For a time, it seemed the United States would end the use of capital punishment at the federal level. There’d been an unofficial moratorium on executions in place since 2003, and public and political sentiment was shifting: many Americans no longer wanted the government putting people to death. As the end of Donald Trump’s first term approached, things changed. Wishing to look tough on crime ahead of the 2020 election, he instructed Attorney General William Barr and the Justice Department to resume federal executions. In Trump’s last six months as president, thirteen people were put to death. Six were killed shortly after he lost the election, and he hurried to kill three more before leaving office in January 2021. As many noted then, there had been only three federal executions in total between 1963 and Trump’s presidency.

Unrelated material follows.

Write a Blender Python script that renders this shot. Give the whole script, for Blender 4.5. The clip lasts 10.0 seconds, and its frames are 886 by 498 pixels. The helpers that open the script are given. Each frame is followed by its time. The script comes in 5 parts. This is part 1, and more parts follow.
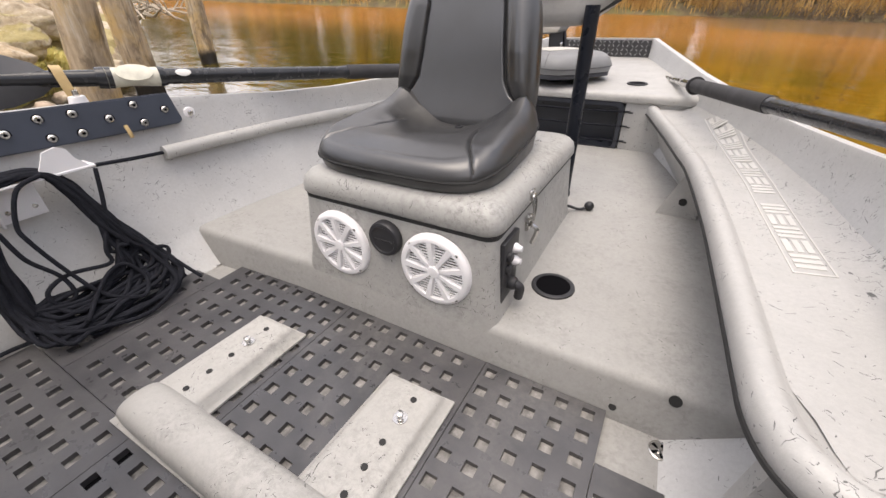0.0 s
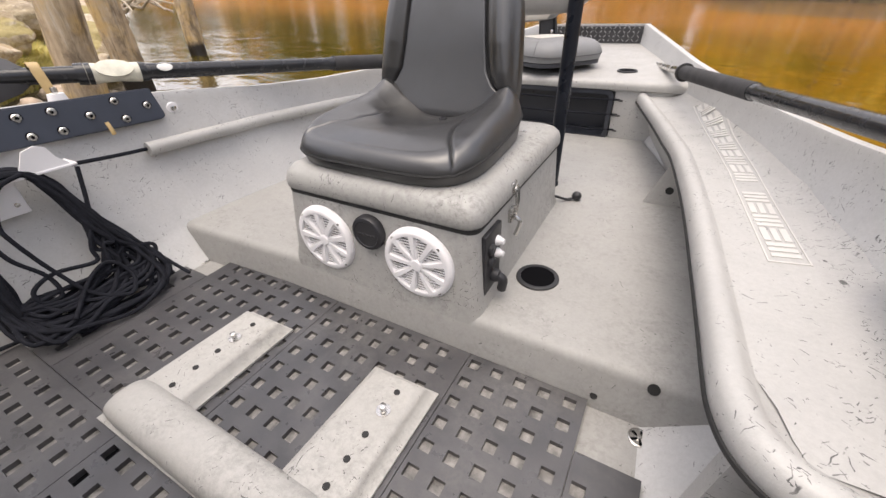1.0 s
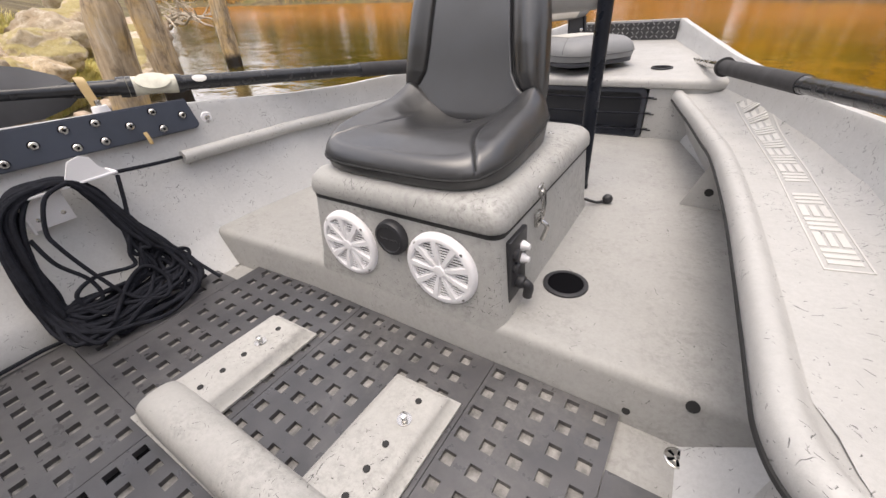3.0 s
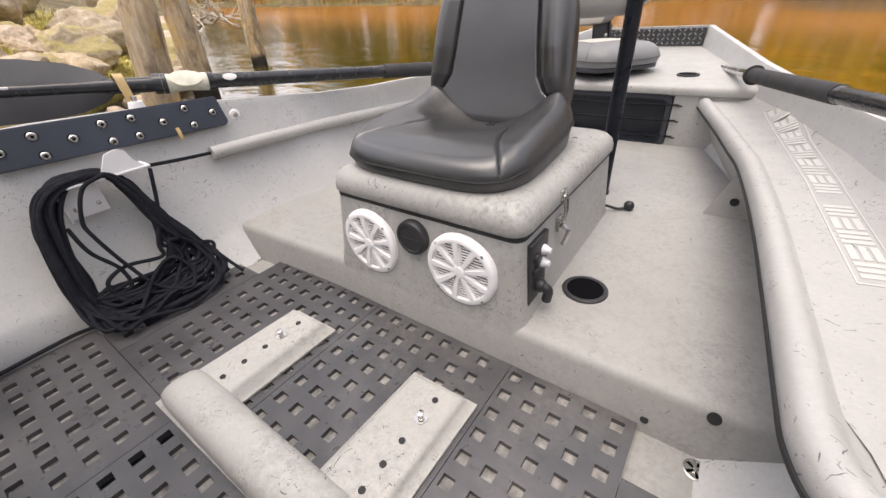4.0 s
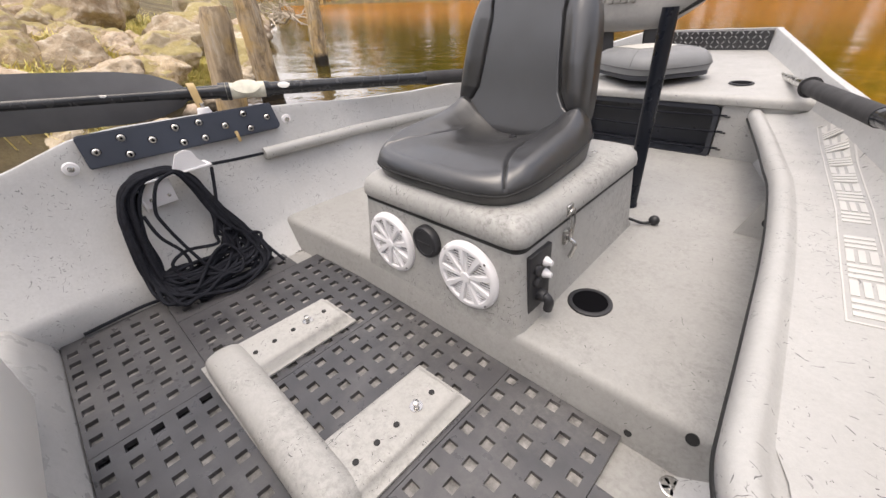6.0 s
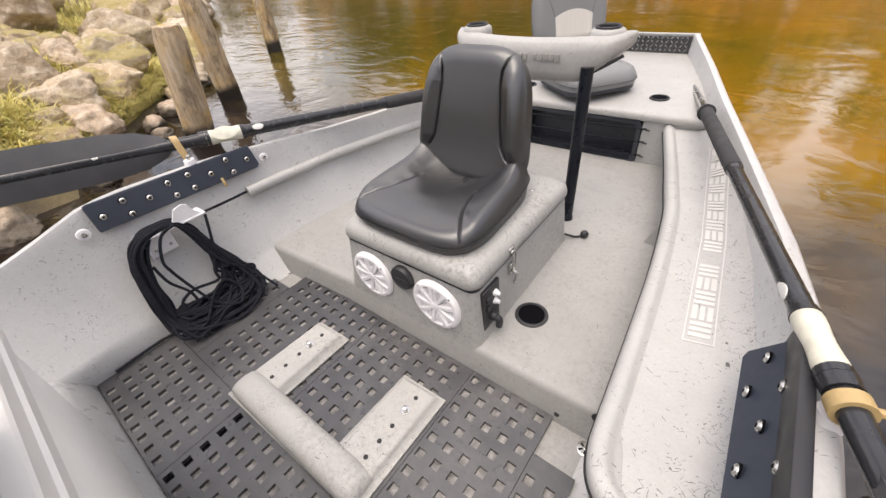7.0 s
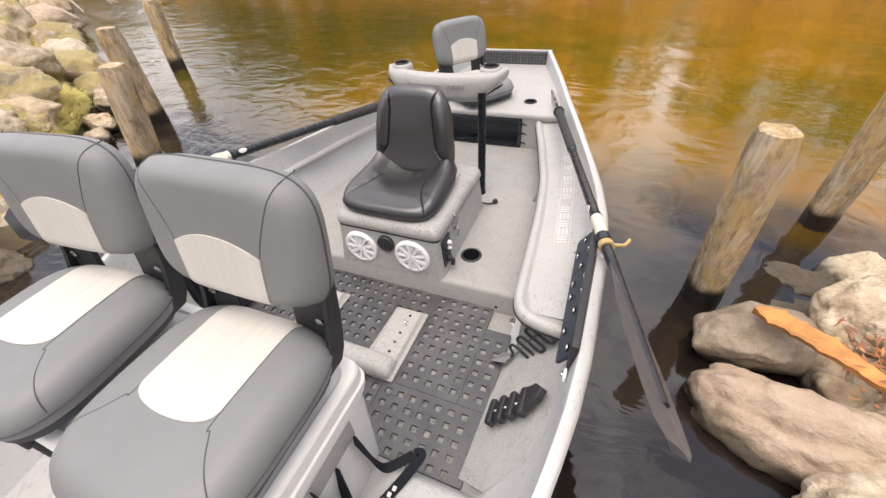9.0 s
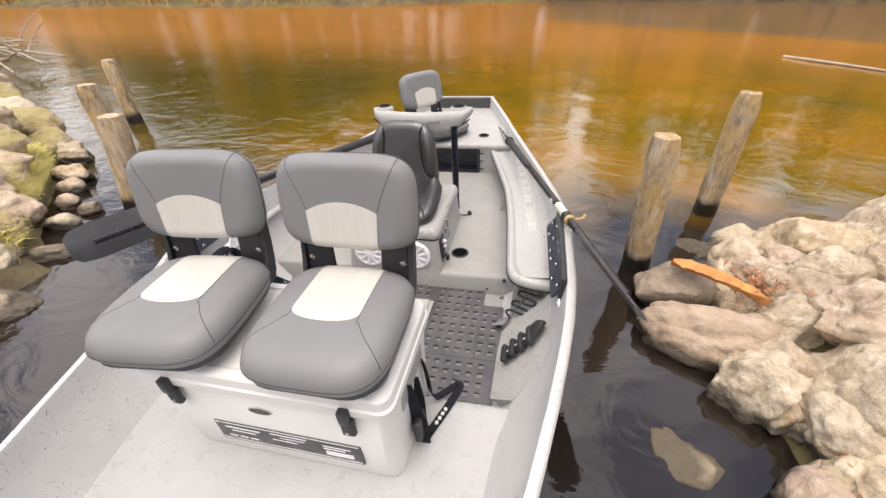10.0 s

The spree was in keeping with Trump’s longstanding support for the death penalty and his public demands for it to be used against those he thinks deserve it. It’s harder to figure out what motivates Joe Biden. He was for capital punishment before he was against it—an ardent supporter earlier in his political career but an abolitionist as a presidential candidate in 2020, when he called for “legislation to eliminate the death penalty at the federal level, and incentivize states to follow the federal government’s example.” Now, as the end of his first term approaches, he seems to be for it again.

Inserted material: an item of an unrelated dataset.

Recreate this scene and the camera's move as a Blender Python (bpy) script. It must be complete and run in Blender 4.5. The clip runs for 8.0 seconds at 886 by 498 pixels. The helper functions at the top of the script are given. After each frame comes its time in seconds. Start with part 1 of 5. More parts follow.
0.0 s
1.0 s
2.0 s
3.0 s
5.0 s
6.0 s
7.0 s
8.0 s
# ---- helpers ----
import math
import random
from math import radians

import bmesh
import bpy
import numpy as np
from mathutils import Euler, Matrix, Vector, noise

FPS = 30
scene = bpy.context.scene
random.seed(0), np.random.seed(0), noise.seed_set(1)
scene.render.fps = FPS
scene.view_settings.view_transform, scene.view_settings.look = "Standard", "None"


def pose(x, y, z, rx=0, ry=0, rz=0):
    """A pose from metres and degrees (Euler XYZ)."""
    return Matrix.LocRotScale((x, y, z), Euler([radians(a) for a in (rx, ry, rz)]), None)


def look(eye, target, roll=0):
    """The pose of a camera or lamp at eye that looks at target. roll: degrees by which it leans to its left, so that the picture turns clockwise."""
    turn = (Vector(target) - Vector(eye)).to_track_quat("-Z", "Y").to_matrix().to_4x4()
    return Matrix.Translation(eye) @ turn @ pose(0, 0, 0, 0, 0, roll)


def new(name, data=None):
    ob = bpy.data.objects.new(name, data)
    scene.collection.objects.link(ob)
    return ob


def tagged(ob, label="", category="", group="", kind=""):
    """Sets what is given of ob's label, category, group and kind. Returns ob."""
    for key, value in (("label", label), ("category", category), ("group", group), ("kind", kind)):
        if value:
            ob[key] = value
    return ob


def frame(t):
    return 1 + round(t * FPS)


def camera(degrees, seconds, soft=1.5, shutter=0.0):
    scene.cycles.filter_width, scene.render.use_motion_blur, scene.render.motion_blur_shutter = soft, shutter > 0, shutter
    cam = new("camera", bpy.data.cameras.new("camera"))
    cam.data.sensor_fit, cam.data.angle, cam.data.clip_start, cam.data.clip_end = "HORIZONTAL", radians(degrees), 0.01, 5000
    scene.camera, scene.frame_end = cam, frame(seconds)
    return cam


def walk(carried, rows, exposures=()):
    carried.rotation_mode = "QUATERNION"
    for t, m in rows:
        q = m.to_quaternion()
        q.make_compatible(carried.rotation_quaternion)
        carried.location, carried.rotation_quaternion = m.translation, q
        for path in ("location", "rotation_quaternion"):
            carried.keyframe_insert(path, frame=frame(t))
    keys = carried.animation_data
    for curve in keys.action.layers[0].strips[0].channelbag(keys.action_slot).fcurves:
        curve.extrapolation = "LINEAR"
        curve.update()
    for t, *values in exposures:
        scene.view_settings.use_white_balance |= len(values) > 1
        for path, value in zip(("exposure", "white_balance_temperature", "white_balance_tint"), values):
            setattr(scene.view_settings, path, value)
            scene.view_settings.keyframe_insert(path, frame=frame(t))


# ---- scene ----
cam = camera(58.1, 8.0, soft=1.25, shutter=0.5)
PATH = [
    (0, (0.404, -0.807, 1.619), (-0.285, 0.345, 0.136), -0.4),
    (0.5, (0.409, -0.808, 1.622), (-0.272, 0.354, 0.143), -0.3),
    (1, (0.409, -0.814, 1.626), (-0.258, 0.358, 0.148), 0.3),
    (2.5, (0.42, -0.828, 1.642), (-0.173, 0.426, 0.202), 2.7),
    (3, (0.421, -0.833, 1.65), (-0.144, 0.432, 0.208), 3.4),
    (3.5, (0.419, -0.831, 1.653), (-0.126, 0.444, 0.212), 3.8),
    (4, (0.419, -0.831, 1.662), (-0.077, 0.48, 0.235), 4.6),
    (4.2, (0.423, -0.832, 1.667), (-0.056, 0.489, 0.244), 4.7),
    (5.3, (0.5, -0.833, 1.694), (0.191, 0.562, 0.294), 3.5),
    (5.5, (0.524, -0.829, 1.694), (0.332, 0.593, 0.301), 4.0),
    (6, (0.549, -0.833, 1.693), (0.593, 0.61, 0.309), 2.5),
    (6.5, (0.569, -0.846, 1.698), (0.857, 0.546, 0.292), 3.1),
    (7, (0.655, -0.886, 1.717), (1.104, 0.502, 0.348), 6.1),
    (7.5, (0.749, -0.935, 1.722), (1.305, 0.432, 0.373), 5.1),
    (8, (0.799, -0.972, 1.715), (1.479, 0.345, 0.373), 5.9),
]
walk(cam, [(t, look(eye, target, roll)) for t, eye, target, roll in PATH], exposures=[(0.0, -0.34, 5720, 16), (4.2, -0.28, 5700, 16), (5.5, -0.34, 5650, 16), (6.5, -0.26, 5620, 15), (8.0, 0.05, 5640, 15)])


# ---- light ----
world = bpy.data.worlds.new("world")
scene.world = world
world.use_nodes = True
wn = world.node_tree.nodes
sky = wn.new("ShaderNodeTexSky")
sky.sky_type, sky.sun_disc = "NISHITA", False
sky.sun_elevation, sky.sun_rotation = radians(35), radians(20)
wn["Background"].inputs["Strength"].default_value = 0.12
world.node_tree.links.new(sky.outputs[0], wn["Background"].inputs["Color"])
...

That’s the conclusion to be drawn after Attorney General Merrick Garland announced in January that the Justice Department would seek the death penalty for Payton Gendron, who in 2022 shot and killed ten Black people at a Buffalo supermarket. In charging Gendron with hate crimes, the government cited his choice of the location “to maximize the number of Black victims.” Gendron, eighteen at the time of the massacre, was convicted in a New York court and is already serving a life sentence without the possibility of parole. Some of the victims’ families say this is appropriate and sufficient punishment; others welcome the possibility of his execution.
No one should minimize the nature or toll of Gendron’s crime. Even he admitted he was acting out of racial hatred. And it is understandable why someone who lost a loved one might want to see him die. The question, as ever, is whether the government should take a life, even the life of someone convicted of the most terrible act. “Justice is not suddenly restored because another person dies,” Brownsville bishop Daniel Flores wrote in trying to stop a Texas execution in 2022. Most Western and industrialized nations no longer practice capital punishment; the United States was just one of twenty countries last year to carry out executions. That is nothing to be proud of.
Perhaps Biden is making the same political calculus Trump did four years ago. If so, it doesn’t seem the solution to his stubbornly low poll numbers. Besides, the position he took in 2020 still has considerable support—and the benefit of being the right one. Following Garland’s announcement, Rep. Ayanna Pressley of Massachusetts and Sen. Dick Durbin of Illinois—Democratic co-sponsors of legislation to end the federal death penalty and require re-sentencing of people on death row—reminded Biden of the promise he made in 2020 and urged him to reverse the decision to seek Gendron’s execution. He can still do so, and recommit to ending capital punishment at the federal level. That would show true moral and political leadership. It would also make clear that he has higher regard for human life than his predecessor and probable opponent does.